◆ Given information:

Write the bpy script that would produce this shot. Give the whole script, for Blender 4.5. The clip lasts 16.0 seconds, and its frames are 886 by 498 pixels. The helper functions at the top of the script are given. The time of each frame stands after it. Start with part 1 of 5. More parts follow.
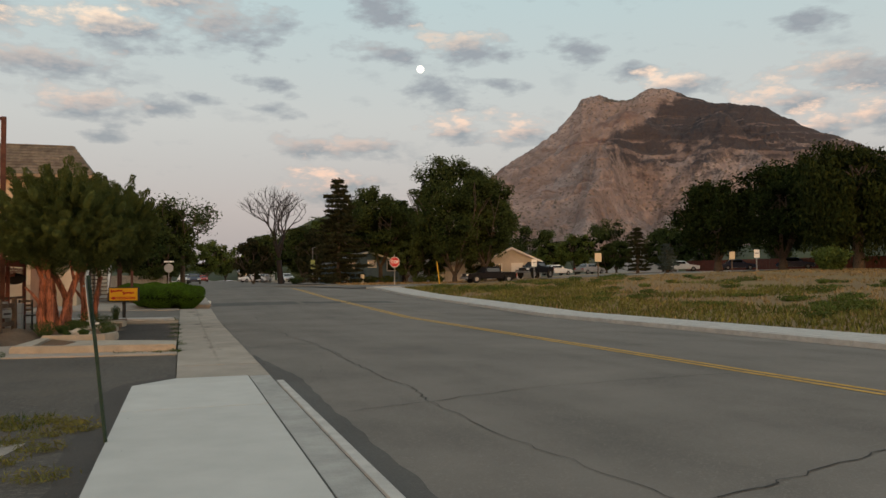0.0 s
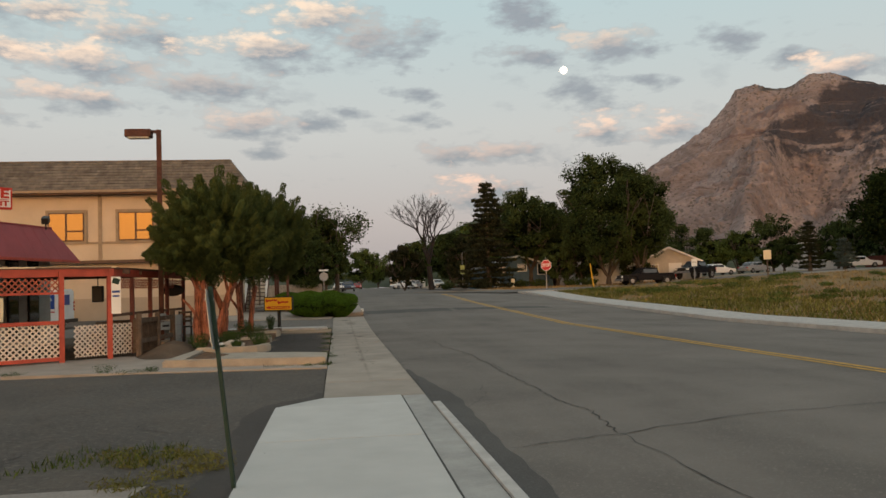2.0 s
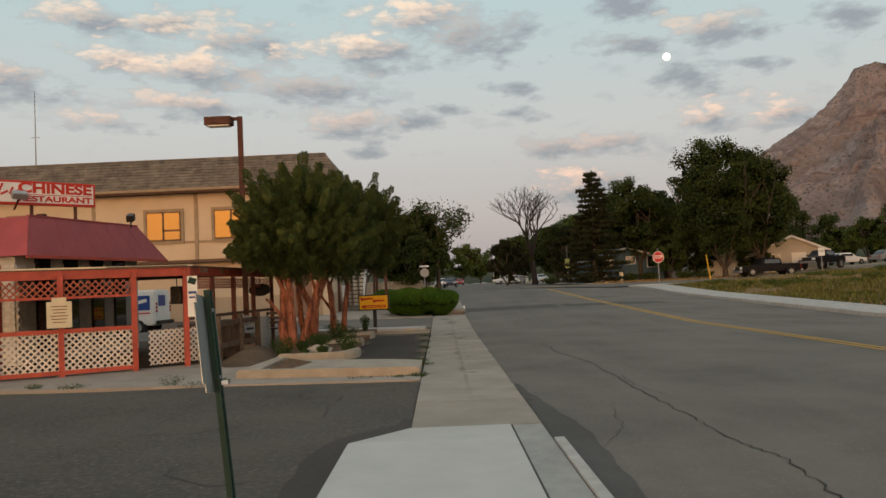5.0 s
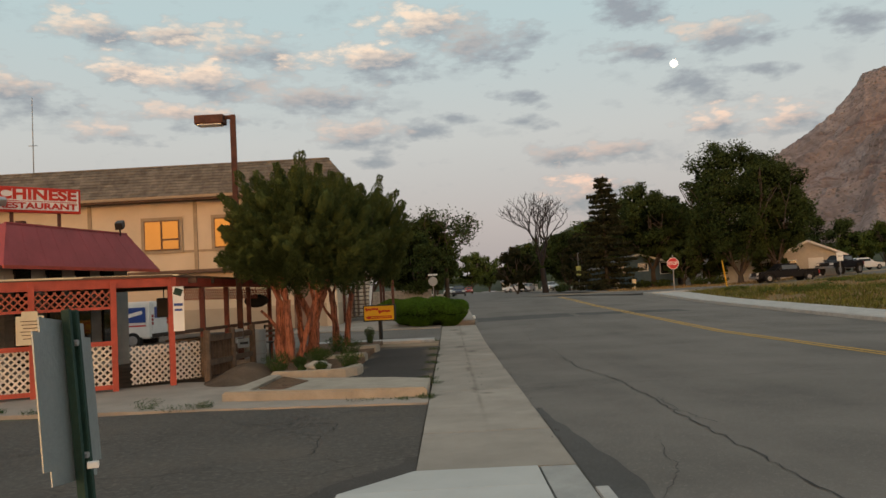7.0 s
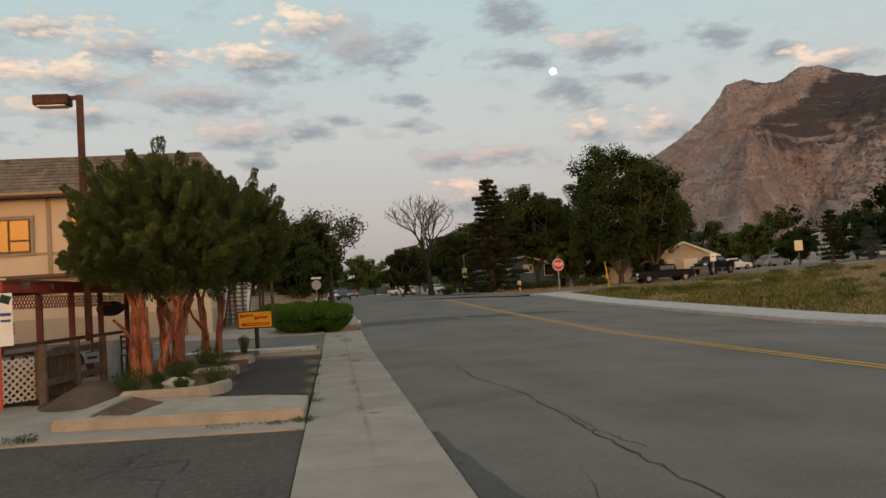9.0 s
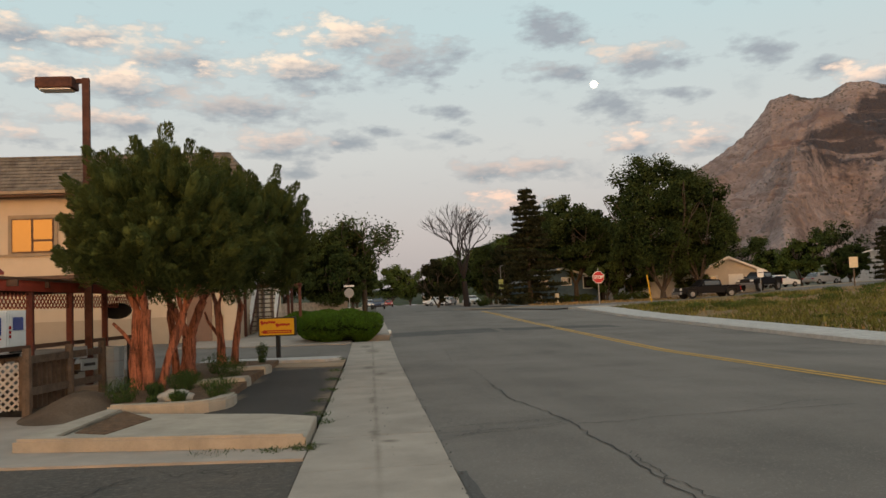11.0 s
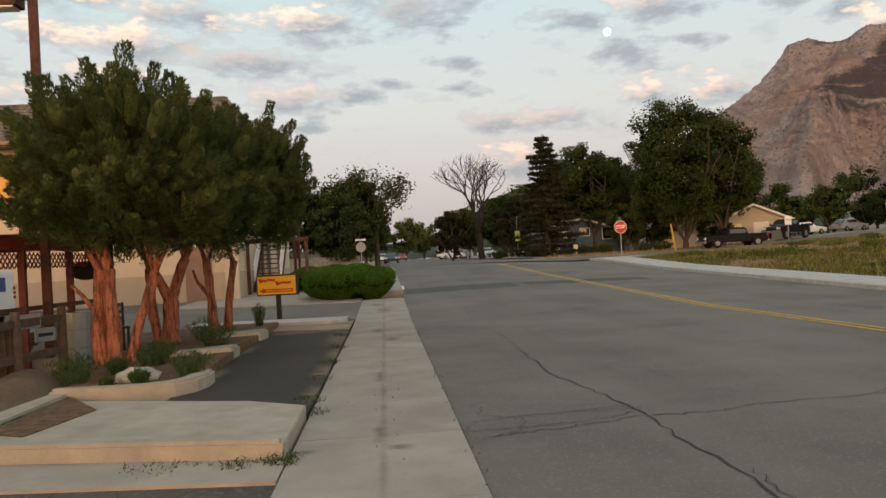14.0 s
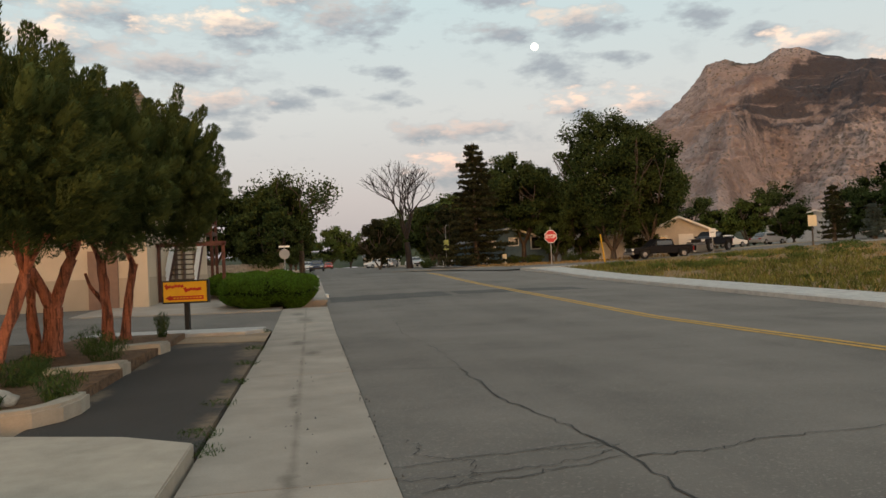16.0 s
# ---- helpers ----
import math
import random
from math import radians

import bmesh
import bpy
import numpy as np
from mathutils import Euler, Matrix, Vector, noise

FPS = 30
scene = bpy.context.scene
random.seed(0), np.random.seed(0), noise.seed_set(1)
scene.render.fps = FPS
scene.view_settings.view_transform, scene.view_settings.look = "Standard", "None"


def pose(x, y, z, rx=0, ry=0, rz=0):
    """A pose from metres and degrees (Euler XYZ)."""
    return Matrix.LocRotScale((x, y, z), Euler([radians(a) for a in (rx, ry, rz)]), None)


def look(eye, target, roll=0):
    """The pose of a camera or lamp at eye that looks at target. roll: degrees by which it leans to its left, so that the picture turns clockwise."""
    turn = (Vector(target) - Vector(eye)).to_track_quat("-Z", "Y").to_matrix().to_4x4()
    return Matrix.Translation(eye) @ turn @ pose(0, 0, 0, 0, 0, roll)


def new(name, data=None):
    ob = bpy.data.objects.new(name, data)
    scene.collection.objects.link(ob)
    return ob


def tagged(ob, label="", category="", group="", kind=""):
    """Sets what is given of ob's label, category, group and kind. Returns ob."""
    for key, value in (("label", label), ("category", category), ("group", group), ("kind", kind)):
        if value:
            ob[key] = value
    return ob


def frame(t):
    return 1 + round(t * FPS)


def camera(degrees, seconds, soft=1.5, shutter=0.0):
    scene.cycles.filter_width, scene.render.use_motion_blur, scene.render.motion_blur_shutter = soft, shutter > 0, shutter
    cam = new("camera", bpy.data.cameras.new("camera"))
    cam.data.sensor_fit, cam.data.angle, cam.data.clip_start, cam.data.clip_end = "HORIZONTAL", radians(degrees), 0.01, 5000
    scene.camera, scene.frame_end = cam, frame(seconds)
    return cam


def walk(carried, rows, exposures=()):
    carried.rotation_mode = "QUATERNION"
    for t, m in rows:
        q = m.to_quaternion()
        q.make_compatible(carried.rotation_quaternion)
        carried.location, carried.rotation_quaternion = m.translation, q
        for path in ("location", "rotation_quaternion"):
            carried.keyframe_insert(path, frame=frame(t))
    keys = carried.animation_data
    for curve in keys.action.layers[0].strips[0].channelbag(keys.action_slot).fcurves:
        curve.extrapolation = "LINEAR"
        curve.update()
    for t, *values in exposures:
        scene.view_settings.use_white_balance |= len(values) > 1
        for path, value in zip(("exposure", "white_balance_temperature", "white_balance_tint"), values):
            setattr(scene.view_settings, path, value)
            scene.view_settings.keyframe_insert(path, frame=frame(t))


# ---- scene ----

◆ Problem details:
Each line in the data that holds the string "shutter" should be found and copied.

◆ Result of this exercise:
def camera(degrees, seconds, soft=1.5, shutter=0.0):
    scene.cycles.filter_width, scene.render.use_motion_blur, scene.render.motion_blur_shutter = soft, shutter > 0, shutter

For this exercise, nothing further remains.